Reading a 12-year-old's rant about Father gets a little tiring after a few hundred pages. Banks' seemingly on-again, off-again period vocabulary gets tiring too. Banks says he limited the words in this novel to ones appearing in the 1853 edition of Webster's dictionary and the Bible, but history can't excuse his constant wooden reworking of Herman Melville's, Emily Dickinson's and Moses' tongue. A reader wades through paragraph after paragraph that slog on like this: "As first, the slope was a gentle incline, and Father and I were able to hold the wagon off the horses by tying the driver's brake back and pausing uphill against the box from the front, our feet skidding and slipping clumsily in the snow. But soon the descent quickened, and the wagon started to break loose. I grabbed the spruce pole out of the wagon box and slung it across to Father, and we each raced to a tree beside the trail and lashed the rope around it, locking the wheels. Then we let the lines out slowly and inched the wagon down the rough trail, skidding it like a sledge, until the ropes had run early all the way out, when we each tied the end to the tree and scrambled down to the wagon and choked the wheels with rocks. Then we stumbled back uphill to the tree, untied the slack ropes, and walked them forward a ways, where we wound them around a nearer pair of trees."
This is not bad prose. It's just workman-like. Cormac McCarthy's recent novels are full of similar descriptions, except McCarthy writes nothing but
declarative sentences, using commas as sparingly as the Roman legionnaires used nails at crucifixions. Rather then trudge on like Banks' prose, McCarthy's goes through a transformation similar to how the weight of the world can turn coal into diamonds.
At a recent panel, held at yet another Barnes & Noble store, to discuss the launching of HarperFlamingo, Banks was seated next to novelist Armistead Maupin. After the latter described adding a two-syllable word to the end of a paragraph not for meaning, but for rhythm, Banks shot Maupin a look of unbridled disgust as if it was unseemly to monkey with content that way. Yet there was a time when Banks would have put his arm around Maupin's shoulder as a brother. That's because Banks himself actively worshipped at the alter of lyric prose. Banks' beautiful 1985 novel, "Continental Drift," is perhaps the Great American Lyrical Novel of this century.

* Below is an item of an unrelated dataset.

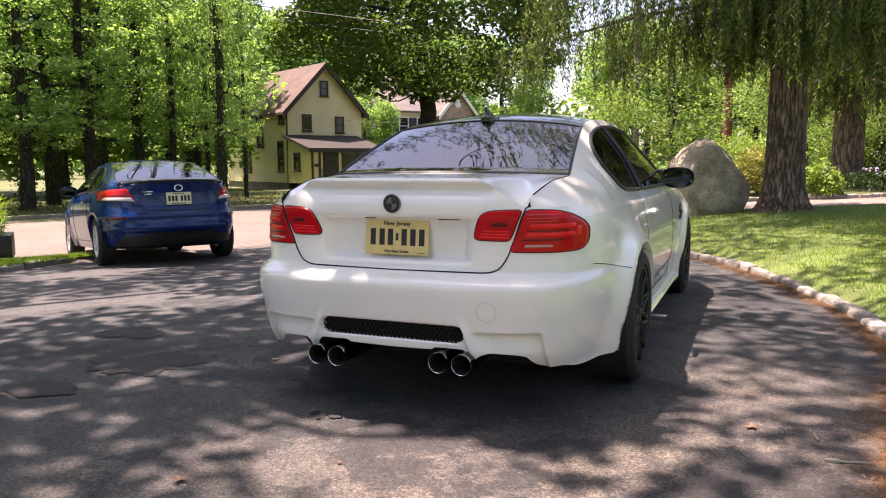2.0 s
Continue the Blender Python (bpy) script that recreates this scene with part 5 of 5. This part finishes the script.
def spruce_tree(at, label, height, r0, low, reach, seed, dense=1.0, buttress=1.0, fine=2, west=0.12, north=0.40, skirt=0, pitch=0.055, twig=0.095):
    """A tall spruce: flared trunk and boughs that sweep out and hang curtains of twigs."""
    rng = np.random.default_rng(seed)
    root = thing("spruce_tree", label, "tree", "old spruces", at=at)
    rows = []
    for z, k in ((-0.25, 1.62), (0.0, 1.48), (0.12, 1.30), (0.3, 1.16), (0.6, 1.05), (1.2, 1.0), (2.2, 0.95), (4, 0.86), (8, 0.65), (13, 0.4), (height, 0.05)):
        ring = []
        for j in range(28):
            a = 2 * math.pi * j / 28
            root_k = 1 + buttress * 0.22 * max(0, k - 1.0) * 2.2 * max(0, math.cos(a * 2.5 + seed)) + 0.035 * math.sin(a * 9 + z)
            ring.append((r0 * k * root_k * math.cos(a), r0 * k * root_k * math.sin(a), z))
        rows.append(ring)
    part("trunk", sheet(rows, closed=True), "bark", root, "furrowed grey-brown trunk with flared roots", smooth="all")
    strips, tips = [], []
    n_limb = int(105 * dense)
    n_main = n_limb
    n_limb += skirt                                      # short boughs that hang close about the trunk
    wood = bmesh.new()
    for i in range(n_limb):
        f = i / n_main if i < n_main else 0.22 * (i - n_main) / max(skirt, 1)
        z0 = low + (height - low - 1.0) * f ** 1.35
        a = i * 2.399 + rng.uniform(-0.3, 0.3)
        ca, sa = math.cos(a), math.sin(a)
        L = reach * (1 - 0.62 * f) * rng.uniform(0.75, 1.1) * (1 + (west if f < 0.3 else 0.95) * max(0.0, -ca)) * (1 - north * max(0.0, sa)) * (1 + (-0.40 if f < 0.3 else 0.30) * max(0.0, -sa))
        if i >= n_main:
            z0, L = low + 0.10 + 2.0 * rng.random(), rng.uniform(0.5, 1.7)
        line = []
        for k in range(9):
            t = k / 8
            line.append((ca * L * t, sa * L * t, z0 + L * (0.16 * t - 0.42 * t * t + 0.14 * t ** 3)))
        tube(wood, line, [max(0.008, 0.05 * (1 - 0.8 * f) * (1 - 0.11 * k)) for k in range(9)], 5)
        hangs = int((150 if f < 0.22 else 175 if f < 0.75 else 50) * (L / reach) * dense) + (6 if i < n_main else 16)
        for _ in range(hangs):
            t = rng.uniform(0.07, 1.0) ** 0.85
            k = min(int(t * 8), 7)
            p = np.array(line[k]) + (np.array(line[k + 1]) - np.array(line[k])) * (t * 8 - k)
            side = rng.normal() * (0.26 if f < 0.3 else 0.48) * (0.4 + t)
            p = p + np.array((-sa, ca, 0)) * side + (0, 0, rng.uniform(-0.05, 0.08))
            drop = rng.uniform(0.25, 1.0) * (1.15 if f < 0.25 else 0.8 if f < 0.5 else 0.55)
            sway, new_tip = rng.normal(size=2) * 0.08, rng.random() < 0.6
            nseg = max(4, int(drop / pitch))
            for s_ in range(nseg):
                q = p + (sway[0] * s_ / nseg, sway[1] * s_ / nseg, -drop * s_ / nseg)
                (tips if (s_ >= nseg - 3 and new_tip) else strips).append(q)
    wood_ob = part("bough_wood", wood, "bark", root)
    tagged(wood_ob, kind="stuff")
    for nm, pts, m_, sz in (("twig_curtain", strips, "spruce", twig), ("new_growth", tips, "spruce_tip", twig)):
        pts = np.repeat(np.array(pts), max(2, round(fine * 0.34)), axis=0)
        pts = pts + rng.normal(size=pts.shape) * (0.019, 0.019, 0.03)
        ob = new(nm, leaf_mesh(nm, pts, sz, m_, rng, 0.18, droop=1.5, flat=1.0))
        ob.parent = root
        tagged(ob, kind="stuff")
    return root


spruce_tree(pose(1.80, 9.98, 0.32), "huge old spruce with furrowed trunk and drooping boughs", 19.0, 0.275, 2.95, 4.9, 3, fine=10, north=0.55, skirt=64)
spruce_tree(pose(3.35, 17.4, 0.38), "old spruce behind a flower bed", 17.0, 0.33, 2.35, 4.0, 11, 0.7, skirt=26, west=-0.45, north=0.0, fine=6, pitch=0.075, twig=0.12)
sp2 = spruce_tree(pose(6.25, 21.2, 0.30), "tall spruce beside clipped conifers", 18.0, 0.27, 3.3, 4.0, 17, 0.6, 0.4, fine=5, pitch=0.10, twig=0.15)
for x, y, k, rz in ((8.0, 24.2, 0.95, 70), (9.35, 25.9, 1.05, 160), (14.2, 25.5, 1.0, 220)):
    copy_thing(sp2, pose(x, y, 0.2, 0, 0, rz) @ Matrix.Scale(k, 4))

# maple over the street
maple = broad_tree("maple_tree", "large street maple with dark bark and a spreading crown", pose(-14.2, 32.3, -0.55), 15.0, 0.55,
                   (0, -0.6, 9.6), (8.2, 8.2, 5.0), 175, 1.40, 140, 0.29, "leaf_deep", "bark_dark", 5, limbs=10, fork=0.30, crown_low=4.9)
mp2 = broad_tree("broadleaf_tree", "leafy tree across the street", pose(-34.0, 46.0, -0.5), 13.0, 0.3, (0, 0, 8.0), (5.0, 5.0, 4.5), 70, 1.4, 170, 0.26, "leaf_light", "bark_dark", 6, "street trees", 6, 0.3, 2.6)
for x, y, k, rz in ((-30.5, 49, 1.0, 40), (-24.8, 45.6, 0.50, 150), (-12, 86, 1.3, 80), (-2, 77, 1.2, 150), (4.5, 62, 1.1, 200), (-9.5, 78, 1.3, 10), (-31, 72, 1.3, 20),
                    (-36, 56, 1.25, 300), (1.0, 72, 1.2, 50), (10, 60, 1.2, 20), (-29, 90, 1.4, 120)):
    copy_thing(mp2, pose(x, y, -0.5, 0, 0, rz) @ Matrix.Scale(k, 4))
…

In that book a man is stabbed and falls into the water "like a pale blossom in a storm of blossoms, filling the air with white, a delicate, slowly shifting drift through moonlight to the ground." In "Cloudsplitter," slaveholders are not murdered lyrically, but with Dashiell Hammett flatness: "Fred and then Henry Thompson and Salmon joined in and began hacking away at the brothers, chopping them apart at the arms and slashing them in their chest and bellies, and even Oliver got in some blows with his sword."
Banks' numerous death scenes are powerful, but you'd think the author would have been tempted to write at least one Robert Stone-ish hallucinatory language bit, sentences that would get a reader inside the young killers' state of homicidal rectitude. But Banks gets visionary only once, when Brown and Owen witness the long-distance death of son/brother Fred. "I saw an extraordinary thing. It's something that occurs rarely, but nonetheless normally, at sea or on the desert, and also, on the rarest of occasions, happens out of the prairies of the West, where it appears in more nearly perfect detail and on a much grander scale." Owen reports that this event is "commonly called a mirage." What happens is that "objects and entire scenes and events located far beyond one's normal range of vision are brought close and are made sharply, silently visible."
Banks spends an entire page describing this phenomenon in order to justify how Owen, who is "miles" from the scene, can view Fred's death. Oh Russell, none of your readers would have jumped up and accused you of being Gabriel Garcma Marquez if you just had Owen describe what happened without dragging a mirage into the picture!
"I write the kind of book I want to read," Banks recently said. "My greatest fear is not that my reader is going to be bored, but that I am going to be bored." That's fine. But what is tragically missing from his Great American Novel (tragic because Banks' aspirations are glorious in these post-memoir days) and why, sadly, "Cloudsplitter" is not a great Great American Novel, is that Banks made no attempt to accomplish Huneker's mysterious "big bow-wow strain" -- that undeniable sense of pizzazz that lifts a narration from mere realism into American realism -- a realism that is far crazier, extravagant and otherworldly (just read the newspapers!) than the so-called "magic realism" practiced by all those false gods in Latin America. Doctorow knows this. Styron knows this. Even DeLillo knows this -- which is why that former postmodernist's "Underworld" is more realistic and American than Russell's history-to-the-letter "Cloudsplitter."
This review is expressing a minority opinion. Most of the Big Guns have uniformly praised the novel, although everyone's praise is strangely muted. For example, neither Walter Kirn (New York Times Book Review) nor Gail Caldwell (Boston Globe) announced that they were doing cartwheels over the book. Indeed, all of the Big Guns seem to be secretly telegraphing: "Here is another worthy fat book you can buy and sit on a bookshelf unread beside 'Mason & Dixon' and 'Underworld.'"
No one admits this, but ask any clerk at Barnes & Noble. They'll tell you how there are thousands of unread copies of those last two titles sitting in home libraries across the hinterlands. Maybe you yourself know a reader who cracked a copy and never finished it. Well, that reader will never finish "Cloudsplitter" for a reason that's much different than the Pynchon or DeLillo tomes. It's not a cartoon, like "Mason & Dixon." It is not an alternate history of the abolitionist movement, describing a non-existent Harriet Beecher Stowe novel the way "Underworld" features a phantom Sergei Eisenstein flick. The Banks novel is, in fact, a relentlessly coherent narration. But it will remain unread because Banks has ignored what all American writers should know: In the end you can, in fact, bore yourself. Go ahead and bore yourself silly. Just don't bore the great American reader.